## BEGIN

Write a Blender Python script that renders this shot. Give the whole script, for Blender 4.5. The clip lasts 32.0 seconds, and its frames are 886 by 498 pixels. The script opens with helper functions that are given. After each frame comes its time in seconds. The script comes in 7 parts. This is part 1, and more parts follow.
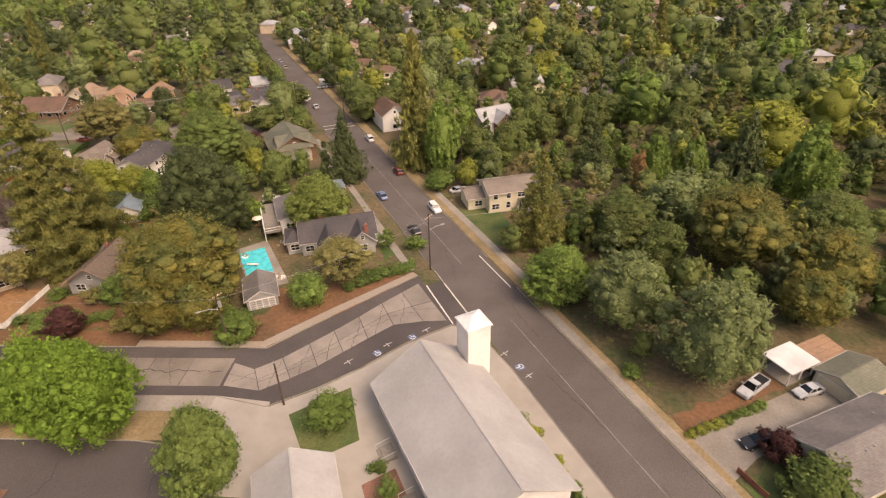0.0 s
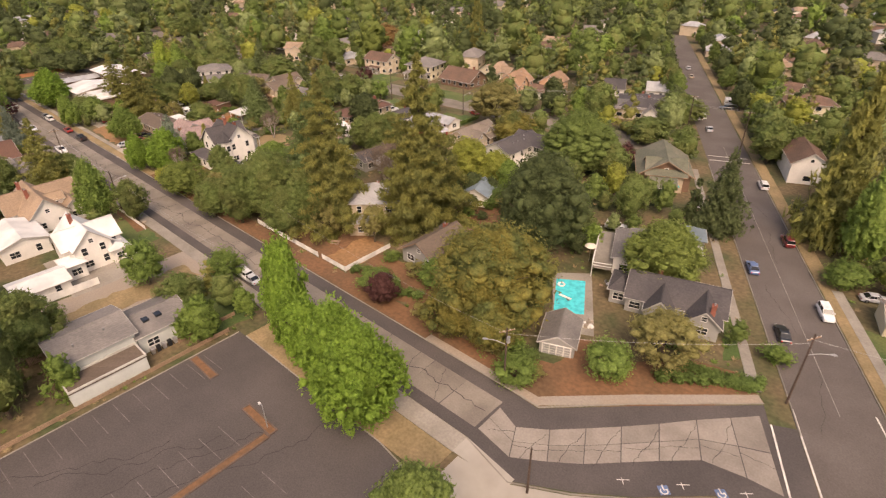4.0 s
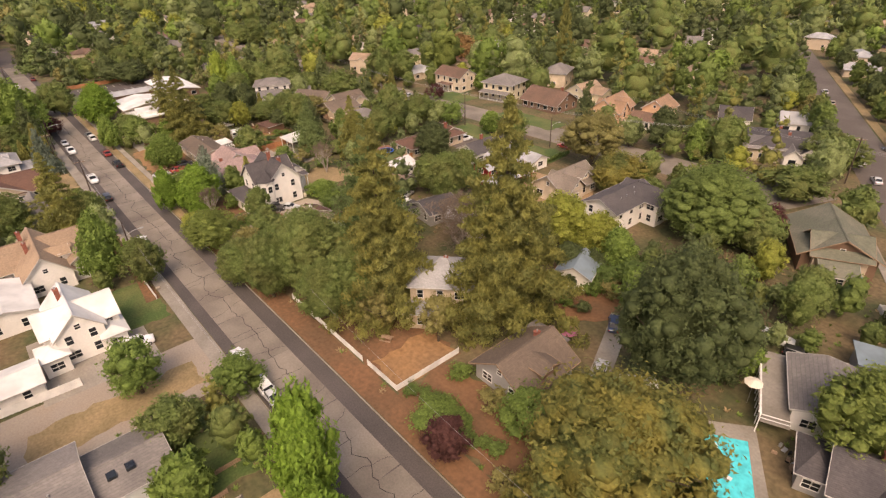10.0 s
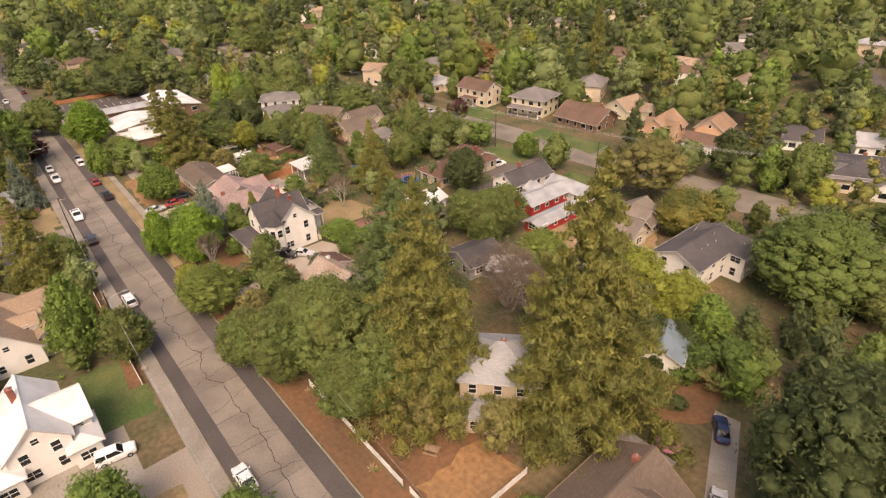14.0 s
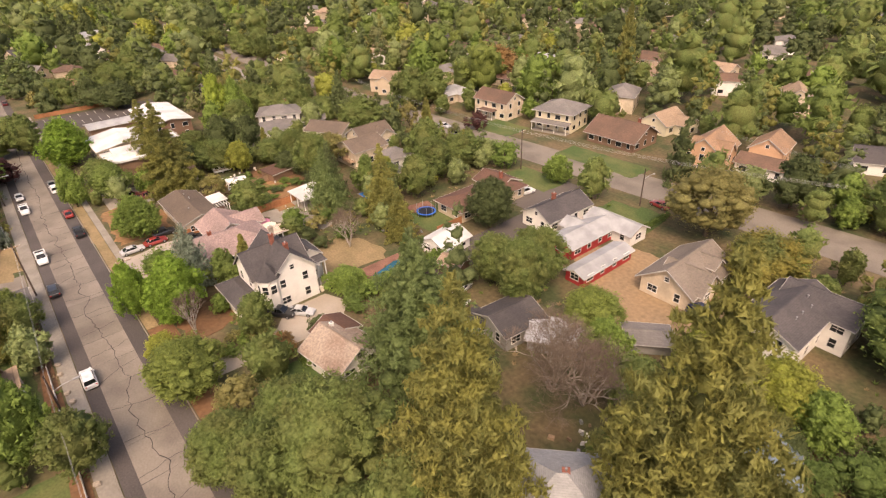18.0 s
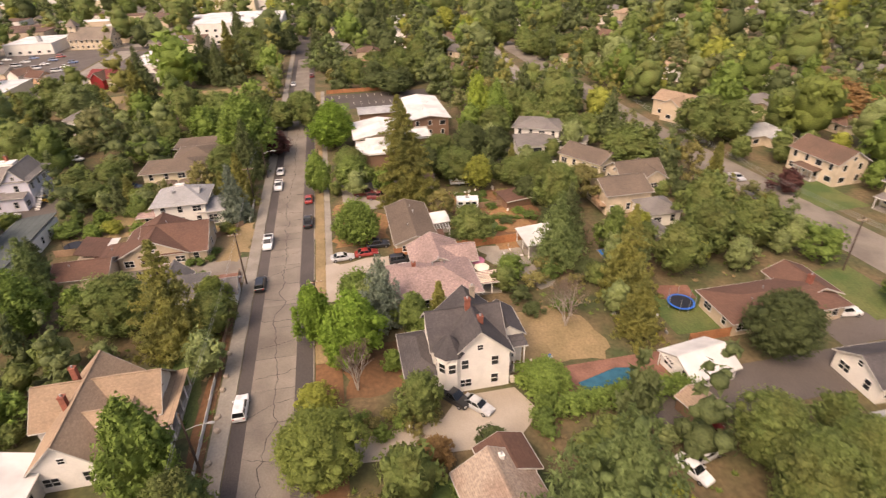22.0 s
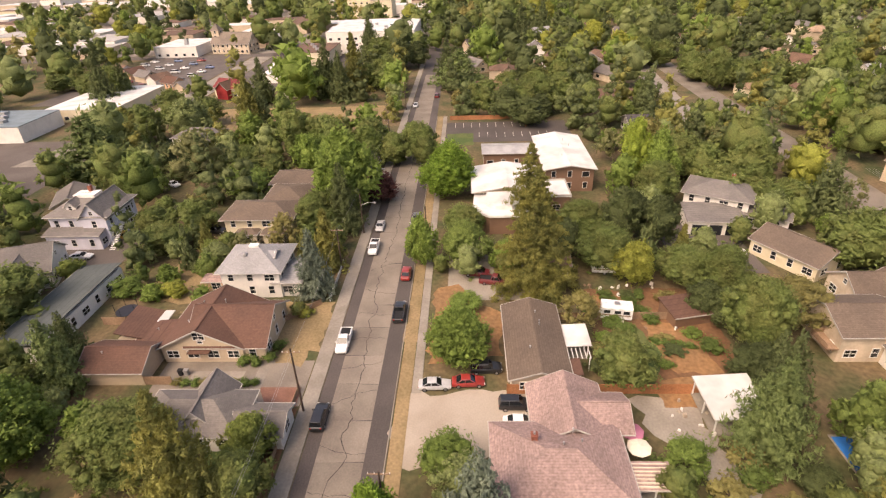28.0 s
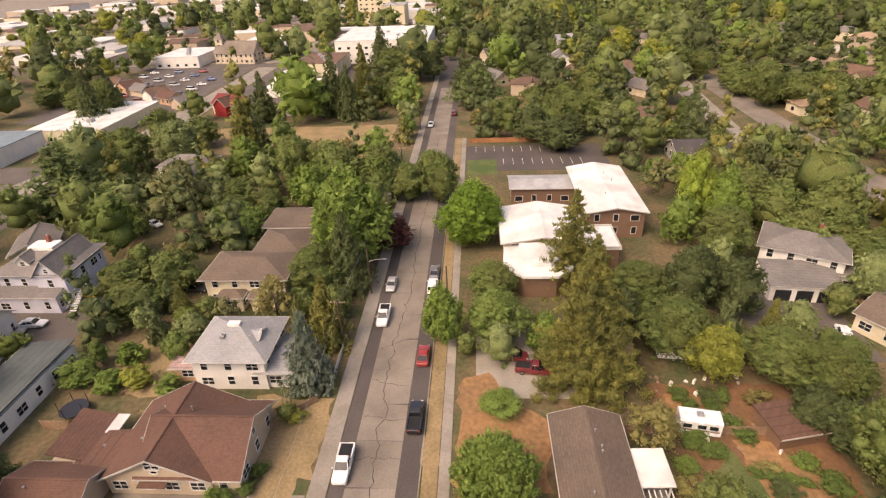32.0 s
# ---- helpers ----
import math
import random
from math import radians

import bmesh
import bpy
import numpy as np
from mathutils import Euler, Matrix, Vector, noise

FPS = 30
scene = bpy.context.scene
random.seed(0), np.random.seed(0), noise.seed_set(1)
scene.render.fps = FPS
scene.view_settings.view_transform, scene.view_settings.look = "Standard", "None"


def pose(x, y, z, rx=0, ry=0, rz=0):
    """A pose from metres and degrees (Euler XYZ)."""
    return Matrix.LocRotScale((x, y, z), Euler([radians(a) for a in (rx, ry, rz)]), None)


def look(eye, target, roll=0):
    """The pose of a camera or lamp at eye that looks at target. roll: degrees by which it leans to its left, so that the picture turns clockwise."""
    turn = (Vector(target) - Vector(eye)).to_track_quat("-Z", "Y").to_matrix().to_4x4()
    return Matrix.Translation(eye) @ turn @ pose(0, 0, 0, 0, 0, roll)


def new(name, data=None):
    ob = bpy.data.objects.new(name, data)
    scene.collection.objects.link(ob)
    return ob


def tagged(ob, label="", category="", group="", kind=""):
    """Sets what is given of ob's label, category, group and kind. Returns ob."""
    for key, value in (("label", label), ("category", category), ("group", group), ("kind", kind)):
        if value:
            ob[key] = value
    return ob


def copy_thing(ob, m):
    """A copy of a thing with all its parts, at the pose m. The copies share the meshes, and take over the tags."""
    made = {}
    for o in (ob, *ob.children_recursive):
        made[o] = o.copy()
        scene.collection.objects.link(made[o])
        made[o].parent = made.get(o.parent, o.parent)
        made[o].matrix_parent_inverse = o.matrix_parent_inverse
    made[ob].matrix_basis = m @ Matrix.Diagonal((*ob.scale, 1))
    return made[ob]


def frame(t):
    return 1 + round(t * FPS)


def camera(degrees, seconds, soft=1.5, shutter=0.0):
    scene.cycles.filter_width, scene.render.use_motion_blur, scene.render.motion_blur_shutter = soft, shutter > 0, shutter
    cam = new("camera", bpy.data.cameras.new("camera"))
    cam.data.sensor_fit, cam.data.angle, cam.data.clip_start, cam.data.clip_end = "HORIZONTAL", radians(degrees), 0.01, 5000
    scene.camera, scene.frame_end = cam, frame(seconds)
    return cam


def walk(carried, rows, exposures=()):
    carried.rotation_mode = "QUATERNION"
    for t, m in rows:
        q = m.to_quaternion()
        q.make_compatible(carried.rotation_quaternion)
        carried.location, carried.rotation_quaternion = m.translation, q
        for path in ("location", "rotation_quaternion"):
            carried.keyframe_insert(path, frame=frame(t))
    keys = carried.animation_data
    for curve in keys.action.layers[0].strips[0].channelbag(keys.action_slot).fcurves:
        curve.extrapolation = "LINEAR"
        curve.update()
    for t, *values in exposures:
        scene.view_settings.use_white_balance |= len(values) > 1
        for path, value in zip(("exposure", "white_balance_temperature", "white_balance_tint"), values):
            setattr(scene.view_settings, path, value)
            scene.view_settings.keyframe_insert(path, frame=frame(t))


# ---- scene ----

## END

**Task directions:** Every line from the start of the listing above through the line with "import random" should be repeated exactly; skip the pictures and add nothing else.

**Task answer:**
Write a Blender Python script that renders this shot. Give the whole script, for Blender 4.5. The clip lasts 32.0 seconds, and its frames are 886 by 498 pixels. The script opens with helper functions that are given. After each frame comes its time in seconds. The script comes in 7 parts. This is part 1, and more parts follow.
0.0 s
4.0 s
10.0 s
14.0 s
18.0 s
22.0 s
28.0 s
32.0 s
# ---- helpers ----
import math
import random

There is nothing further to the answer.